Direction -
Quote the entries below from the line with "5. More parts follow." through the line with "rough=0.12, bump=0, spec=0.7)", both ends included, and only those lines.

Animation scripts
# # #

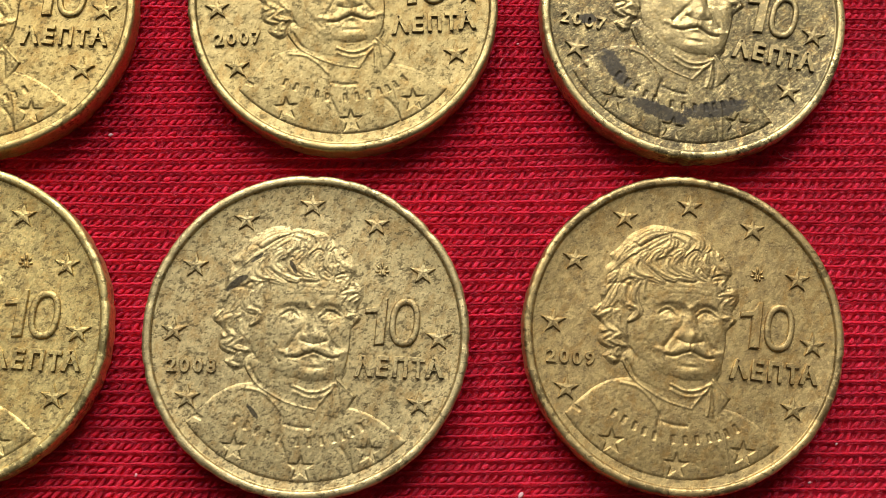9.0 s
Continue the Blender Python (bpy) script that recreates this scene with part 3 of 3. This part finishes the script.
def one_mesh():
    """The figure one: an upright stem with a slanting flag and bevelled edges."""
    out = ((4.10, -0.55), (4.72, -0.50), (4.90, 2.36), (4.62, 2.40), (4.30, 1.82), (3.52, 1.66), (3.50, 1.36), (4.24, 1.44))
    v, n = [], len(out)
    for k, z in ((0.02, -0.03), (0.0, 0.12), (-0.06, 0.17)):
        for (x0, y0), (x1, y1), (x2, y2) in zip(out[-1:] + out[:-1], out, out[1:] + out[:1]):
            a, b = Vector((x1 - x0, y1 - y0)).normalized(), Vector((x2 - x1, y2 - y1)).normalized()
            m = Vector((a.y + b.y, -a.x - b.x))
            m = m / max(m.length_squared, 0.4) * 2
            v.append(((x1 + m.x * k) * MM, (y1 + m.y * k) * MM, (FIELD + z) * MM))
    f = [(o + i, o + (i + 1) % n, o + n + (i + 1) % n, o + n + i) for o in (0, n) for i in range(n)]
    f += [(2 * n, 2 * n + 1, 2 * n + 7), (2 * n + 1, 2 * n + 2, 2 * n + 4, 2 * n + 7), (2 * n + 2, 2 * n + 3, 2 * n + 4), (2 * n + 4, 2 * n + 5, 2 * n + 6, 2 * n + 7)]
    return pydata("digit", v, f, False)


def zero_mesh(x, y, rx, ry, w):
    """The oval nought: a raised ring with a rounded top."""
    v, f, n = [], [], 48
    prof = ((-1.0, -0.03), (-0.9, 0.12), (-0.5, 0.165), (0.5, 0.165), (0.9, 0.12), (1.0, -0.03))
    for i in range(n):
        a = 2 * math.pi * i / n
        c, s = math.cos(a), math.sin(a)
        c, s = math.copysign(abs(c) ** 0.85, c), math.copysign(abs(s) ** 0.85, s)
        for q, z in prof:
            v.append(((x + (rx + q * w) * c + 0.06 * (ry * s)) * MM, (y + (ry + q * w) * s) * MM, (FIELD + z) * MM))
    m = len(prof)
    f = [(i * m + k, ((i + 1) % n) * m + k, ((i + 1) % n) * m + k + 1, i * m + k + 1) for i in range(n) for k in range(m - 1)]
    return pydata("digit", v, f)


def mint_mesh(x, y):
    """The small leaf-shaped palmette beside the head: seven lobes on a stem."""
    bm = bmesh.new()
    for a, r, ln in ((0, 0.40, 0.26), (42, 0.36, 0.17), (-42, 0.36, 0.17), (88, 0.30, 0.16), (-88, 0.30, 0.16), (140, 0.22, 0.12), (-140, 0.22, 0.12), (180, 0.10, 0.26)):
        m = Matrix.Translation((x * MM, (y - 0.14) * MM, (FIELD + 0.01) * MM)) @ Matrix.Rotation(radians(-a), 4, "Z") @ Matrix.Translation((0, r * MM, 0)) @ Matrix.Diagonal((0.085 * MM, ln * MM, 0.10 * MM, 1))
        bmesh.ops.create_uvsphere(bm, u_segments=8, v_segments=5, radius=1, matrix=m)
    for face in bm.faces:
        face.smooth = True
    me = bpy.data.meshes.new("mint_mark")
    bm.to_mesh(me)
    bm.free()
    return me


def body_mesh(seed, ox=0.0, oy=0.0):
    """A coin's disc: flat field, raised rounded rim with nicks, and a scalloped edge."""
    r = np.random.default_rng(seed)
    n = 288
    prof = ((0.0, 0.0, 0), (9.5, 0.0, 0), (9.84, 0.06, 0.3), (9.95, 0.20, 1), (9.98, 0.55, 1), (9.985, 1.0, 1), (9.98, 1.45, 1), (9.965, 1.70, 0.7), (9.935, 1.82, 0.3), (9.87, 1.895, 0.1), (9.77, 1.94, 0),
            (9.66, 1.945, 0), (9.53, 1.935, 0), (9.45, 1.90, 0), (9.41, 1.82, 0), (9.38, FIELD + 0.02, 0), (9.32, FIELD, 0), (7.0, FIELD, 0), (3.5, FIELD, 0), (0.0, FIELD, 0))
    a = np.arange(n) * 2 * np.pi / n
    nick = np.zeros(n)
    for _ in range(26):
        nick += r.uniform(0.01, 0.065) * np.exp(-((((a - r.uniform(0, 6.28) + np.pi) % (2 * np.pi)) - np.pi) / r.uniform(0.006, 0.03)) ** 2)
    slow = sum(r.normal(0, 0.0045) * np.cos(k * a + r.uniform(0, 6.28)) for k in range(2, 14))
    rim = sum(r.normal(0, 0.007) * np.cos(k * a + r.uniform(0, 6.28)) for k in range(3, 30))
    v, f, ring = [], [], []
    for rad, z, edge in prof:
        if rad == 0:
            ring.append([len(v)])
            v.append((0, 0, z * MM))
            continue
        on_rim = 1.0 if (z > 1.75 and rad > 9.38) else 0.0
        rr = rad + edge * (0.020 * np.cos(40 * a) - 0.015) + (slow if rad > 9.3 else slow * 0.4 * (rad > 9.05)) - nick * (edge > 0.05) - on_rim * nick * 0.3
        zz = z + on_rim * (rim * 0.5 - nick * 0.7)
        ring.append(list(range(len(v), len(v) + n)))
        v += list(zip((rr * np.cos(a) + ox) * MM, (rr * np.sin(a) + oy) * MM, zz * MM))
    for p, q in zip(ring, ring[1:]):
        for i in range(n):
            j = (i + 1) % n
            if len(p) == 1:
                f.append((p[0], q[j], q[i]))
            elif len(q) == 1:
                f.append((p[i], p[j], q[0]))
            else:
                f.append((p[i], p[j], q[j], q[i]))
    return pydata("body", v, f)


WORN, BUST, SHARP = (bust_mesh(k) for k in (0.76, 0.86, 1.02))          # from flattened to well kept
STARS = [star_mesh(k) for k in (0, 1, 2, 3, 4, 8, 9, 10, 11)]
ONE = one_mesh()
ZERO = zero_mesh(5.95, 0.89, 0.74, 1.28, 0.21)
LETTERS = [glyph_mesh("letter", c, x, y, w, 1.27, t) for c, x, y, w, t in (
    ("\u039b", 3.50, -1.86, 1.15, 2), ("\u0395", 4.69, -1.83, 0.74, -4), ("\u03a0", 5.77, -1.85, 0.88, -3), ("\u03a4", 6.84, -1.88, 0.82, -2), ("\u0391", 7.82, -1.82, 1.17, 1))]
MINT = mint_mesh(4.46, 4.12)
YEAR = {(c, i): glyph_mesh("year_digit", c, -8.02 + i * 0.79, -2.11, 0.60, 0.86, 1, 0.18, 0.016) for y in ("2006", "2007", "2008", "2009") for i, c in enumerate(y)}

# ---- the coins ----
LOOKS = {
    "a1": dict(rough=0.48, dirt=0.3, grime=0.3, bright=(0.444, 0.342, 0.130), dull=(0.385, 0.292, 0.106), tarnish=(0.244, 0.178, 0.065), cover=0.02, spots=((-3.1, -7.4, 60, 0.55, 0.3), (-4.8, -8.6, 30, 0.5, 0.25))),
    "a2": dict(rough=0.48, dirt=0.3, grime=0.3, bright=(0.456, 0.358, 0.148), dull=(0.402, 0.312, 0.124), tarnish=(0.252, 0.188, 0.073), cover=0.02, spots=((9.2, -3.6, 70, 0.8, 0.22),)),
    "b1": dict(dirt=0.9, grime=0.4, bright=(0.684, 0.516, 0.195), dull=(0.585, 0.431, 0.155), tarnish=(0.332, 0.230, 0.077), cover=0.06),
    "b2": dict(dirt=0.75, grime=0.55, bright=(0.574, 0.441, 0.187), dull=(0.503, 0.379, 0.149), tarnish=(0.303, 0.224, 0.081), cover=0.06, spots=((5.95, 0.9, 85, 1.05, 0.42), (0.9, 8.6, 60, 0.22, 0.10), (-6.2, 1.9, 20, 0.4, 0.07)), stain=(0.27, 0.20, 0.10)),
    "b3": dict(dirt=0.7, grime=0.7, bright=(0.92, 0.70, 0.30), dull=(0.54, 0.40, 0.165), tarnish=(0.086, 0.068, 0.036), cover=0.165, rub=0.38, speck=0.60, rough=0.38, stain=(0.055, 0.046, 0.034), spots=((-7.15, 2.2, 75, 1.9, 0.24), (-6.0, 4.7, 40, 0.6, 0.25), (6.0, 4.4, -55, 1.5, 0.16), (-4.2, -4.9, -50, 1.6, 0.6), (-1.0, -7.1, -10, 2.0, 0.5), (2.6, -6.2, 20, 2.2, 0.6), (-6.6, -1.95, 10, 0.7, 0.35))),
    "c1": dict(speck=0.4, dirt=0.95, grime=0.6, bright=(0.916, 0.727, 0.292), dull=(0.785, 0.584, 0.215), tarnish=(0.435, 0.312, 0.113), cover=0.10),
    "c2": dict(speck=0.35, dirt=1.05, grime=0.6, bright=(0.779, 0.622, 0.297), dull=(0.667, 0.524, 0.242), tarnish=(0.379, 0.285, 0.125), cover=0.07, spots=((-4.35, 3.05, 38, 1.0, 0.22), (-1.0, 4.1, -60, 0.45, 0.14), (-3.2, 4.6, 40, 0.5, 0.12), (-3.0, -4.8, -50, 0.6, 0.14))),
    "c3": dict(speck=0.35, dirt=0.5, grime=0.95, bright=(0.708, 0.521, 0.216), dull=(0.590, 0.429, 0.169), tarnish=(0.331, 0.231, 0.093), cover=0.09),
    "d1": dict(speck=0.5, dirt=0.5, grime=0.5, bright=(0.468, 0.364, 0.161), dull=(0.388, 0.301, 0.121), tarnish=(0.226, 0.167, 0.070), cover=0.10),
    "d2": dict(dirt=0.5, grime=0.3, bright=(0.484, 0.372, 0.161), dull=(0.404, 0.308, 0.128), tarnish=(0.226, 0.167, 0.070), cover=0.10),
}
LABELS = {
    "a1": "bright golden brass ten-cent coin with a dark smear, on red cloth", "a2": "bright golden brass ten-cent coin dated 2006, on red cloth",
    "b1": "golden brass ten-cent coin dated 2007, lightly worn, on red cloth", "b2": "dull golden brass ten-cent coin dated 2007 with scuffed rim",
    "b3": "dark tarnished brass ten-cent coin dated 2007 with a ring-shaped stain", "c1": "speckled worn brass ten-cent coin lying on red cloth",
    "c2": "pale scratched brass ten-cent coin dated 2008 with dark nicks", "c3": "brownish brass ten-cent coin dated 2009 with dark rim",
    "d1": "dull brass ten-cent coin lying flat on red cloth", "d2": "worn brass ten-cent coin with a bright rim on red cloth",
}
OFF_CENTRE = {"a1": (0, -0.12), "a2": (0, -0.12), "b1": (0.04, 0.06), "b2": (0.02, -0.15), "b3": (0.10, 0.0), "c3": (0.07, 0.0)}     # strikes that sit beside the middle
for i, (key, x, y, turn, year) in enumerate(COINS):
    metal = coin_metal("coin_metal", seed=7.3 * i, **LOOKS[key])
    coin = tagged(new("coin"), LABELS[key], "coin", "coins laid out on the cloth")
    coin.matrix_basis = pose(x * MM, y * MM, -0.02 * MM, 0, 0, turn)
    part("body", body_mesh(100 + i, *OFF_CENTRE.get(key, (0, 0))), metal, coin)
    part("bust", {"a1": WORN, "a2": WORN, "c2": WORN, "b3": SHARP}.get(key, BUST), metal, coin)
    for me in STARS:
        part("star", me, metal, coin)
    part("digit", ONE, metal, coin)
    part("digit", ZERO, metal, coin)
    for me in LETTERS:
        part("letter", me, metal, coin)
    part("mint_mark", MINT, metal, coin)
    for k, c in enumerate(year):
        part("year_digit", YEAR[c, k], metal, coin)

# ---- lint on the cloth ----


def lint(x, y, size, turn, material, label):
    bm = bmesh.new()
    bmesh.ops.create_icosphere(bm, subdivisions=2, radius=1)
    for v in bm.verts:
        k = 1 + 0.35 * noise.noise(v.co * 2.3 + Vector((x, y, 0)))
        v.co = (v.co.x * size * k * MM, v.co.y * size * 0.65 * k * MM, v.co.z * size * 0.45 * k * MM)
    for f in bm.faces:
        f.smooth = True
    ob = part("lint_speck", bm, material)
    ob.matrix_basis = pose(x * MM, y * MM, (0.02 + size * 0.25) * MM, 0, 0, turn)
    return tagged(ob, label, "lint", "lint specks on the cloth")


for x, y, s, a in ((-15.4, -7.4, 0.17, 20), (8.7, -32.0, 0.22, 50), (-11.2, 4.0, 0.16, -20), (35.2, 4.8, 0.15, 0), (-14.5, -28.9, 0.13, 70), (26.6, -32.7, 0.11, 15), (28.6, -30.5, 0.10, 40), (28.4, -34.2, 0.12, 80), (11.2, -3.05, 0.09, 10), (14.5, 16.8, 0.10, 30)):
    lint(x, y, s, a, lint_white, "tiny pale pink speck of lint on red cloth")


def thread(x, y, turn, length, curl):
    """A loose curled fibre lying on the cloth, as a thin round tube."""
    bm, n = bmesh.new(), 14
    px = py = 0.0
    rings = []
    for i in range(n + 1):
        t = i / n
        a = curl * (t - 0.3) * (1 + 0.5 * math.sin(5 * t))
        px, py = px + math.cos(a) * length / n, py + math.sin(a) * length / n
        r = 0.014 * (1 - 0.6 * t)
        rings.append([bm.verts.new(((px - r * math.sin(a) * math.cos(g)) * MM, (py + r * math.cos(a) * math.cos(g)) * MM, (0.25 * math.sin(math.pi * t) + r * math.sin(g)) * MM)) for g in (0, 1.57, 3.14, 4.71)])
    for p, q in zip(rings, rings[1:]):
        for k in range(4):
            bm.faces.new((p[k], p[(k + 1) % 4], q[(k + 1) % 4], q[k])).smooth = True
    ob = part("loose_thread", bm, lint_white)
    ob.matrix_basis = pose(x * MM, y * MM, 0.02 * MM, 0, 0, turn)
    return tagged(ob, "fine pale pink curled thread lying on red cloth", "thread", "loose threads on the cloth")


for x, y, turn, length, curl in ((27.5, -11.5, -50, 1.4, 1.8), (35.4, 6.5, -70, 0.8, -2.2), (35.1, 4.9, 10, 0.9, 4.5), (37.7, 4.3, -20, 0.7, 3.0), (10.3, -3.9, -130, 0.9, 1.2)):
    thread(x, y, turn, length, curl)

# # #

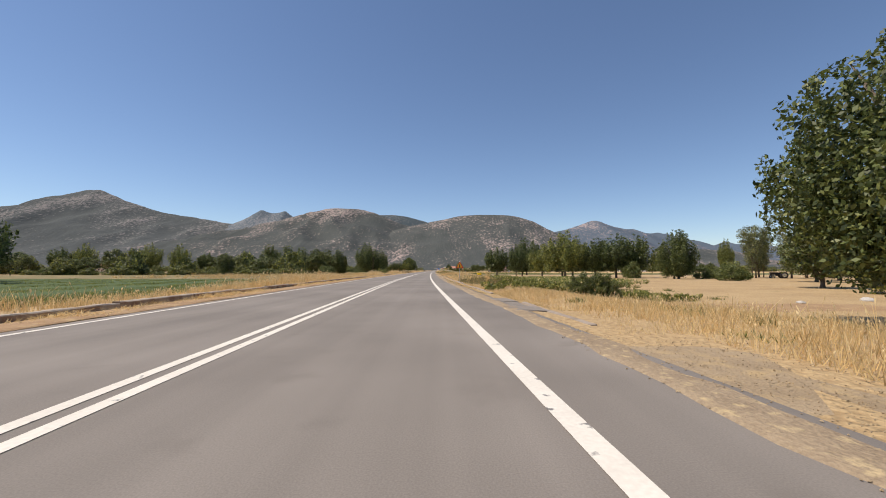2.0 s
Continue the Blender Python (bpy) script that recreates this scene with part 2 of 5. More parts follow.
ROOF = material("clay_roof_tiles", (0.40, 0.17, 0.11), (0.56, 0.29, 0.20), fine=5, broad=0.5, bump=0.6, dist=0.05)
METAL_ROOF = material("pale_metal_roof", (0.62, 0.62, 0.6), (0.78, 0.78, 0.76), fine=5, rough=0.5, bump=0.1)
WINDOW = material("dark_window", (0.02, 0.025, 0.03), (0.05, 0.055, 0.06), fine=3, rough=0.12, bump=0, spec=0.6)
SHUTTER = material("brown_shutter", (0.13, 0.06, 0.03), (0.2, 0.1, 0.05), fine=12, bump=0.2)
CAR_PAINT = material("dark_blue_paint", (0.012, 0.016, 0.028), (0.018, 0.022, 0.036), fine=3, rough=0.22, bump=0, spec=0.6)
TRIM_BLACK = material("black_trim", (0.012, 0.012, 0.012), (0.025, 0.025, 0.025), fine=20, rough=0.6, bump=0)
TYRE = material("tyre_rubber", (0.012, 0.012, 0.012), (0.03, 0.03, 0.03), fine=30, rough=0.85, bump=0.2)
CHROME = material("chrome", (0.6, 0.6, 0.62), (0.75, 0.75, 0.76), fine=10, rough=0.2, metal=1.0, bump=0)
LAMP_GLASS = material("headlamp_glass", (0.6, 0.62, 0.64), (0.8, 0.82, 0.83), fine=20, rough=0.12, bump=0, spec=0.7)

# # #

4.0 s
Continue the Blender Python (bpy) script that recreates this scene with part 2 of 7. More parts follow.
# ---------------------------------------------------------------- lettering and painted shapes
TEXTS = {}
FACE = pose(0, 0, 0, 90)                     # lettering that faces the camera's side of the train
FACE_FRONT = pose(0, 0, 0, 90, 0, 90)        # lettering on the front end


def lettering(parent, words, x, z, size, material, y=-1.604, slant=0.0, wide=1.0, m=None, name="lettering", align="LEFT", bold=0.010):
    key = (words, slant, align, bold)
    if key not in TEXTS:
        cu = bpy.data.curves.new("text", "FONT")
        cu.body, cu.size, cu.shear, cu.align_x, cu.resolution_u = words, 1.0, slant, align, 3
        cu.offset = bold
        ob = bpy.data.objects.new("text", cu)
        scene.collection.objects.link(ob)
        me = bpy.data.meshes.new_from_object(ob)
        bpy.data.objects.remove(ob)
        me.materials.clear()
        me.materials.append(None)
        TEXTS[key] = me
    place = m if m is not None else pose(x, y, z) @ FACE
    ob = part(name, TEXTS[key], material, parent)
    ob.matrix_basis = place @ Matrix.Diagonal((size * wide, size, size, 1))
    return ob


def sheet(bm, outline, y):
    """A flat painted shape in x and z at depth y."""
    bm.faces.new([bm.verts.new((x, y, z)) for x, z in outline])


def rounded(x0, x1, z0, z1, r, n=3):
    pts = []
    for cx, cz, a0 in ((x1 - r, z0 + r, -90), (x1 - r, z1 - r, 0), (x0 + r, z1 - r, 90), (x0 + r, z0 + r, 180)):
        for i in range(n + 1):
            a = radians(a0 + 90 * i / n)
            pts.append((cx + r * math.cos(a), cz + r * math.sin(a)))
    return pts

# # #

Solution to the problem -
Continue the Blender Python (bpy) script that recreates this scene with part 2 of 5. More parts follow.
ROOF = material("clay_roof_tiles", (0.40, 0.17, 0.11), (0.56, 0.29, 0.20), fine=5, broad=0.5, bump=0.6, dist=0.05)
METAL_ROOF = material("pale_metal_roof", (0.62, 0.62, 0.6), (0.78, 0.78, 0.76), fine=5, rough=0.5, bump=0.1)
WINDOW = material("dark_window", (0.02, 0.025, 0.03), (0.05, 0.055, 0.06), fine=3, rough=0.12, bump=0, spec=0.6)
SHUTTER = material("brown_shutter", (0.13, 0.06, 0.03), (0.2, 0.1, 0.05), fine=12, bump=0.2)
CAR_PAINT = material("dark_blue_paint", (0.012, 0.016, 0.028), (0.018, 0.022, 0.036), fine=3, rough=0.22, bump=0, spec=0.6)
TRIM_BLACK = material("black_trim", (0.012, 0.012, 0.012), (0.025, 0.025, 0.025), fine=20, rough=0.6, bump=0)
TYRE = material("tyre_rubber", (0.012, 0.012, 0.012), (0.03, 0.03, 0.03), fine=30, rough=0.85, bump=0.2)
CHROME = material("chrome", (0.6, 0.6, 0.62), (0.75, 0.75, 0.76), fine=10, rough=0.2, metal=1.0, bump=0)
LAMP_GLASS = material("headlamp_glass", (0.6, 0.62, 0.64), (0.8, 0.82, 0.83), fine=20, rough=0.12, bump=0, spec=0.7)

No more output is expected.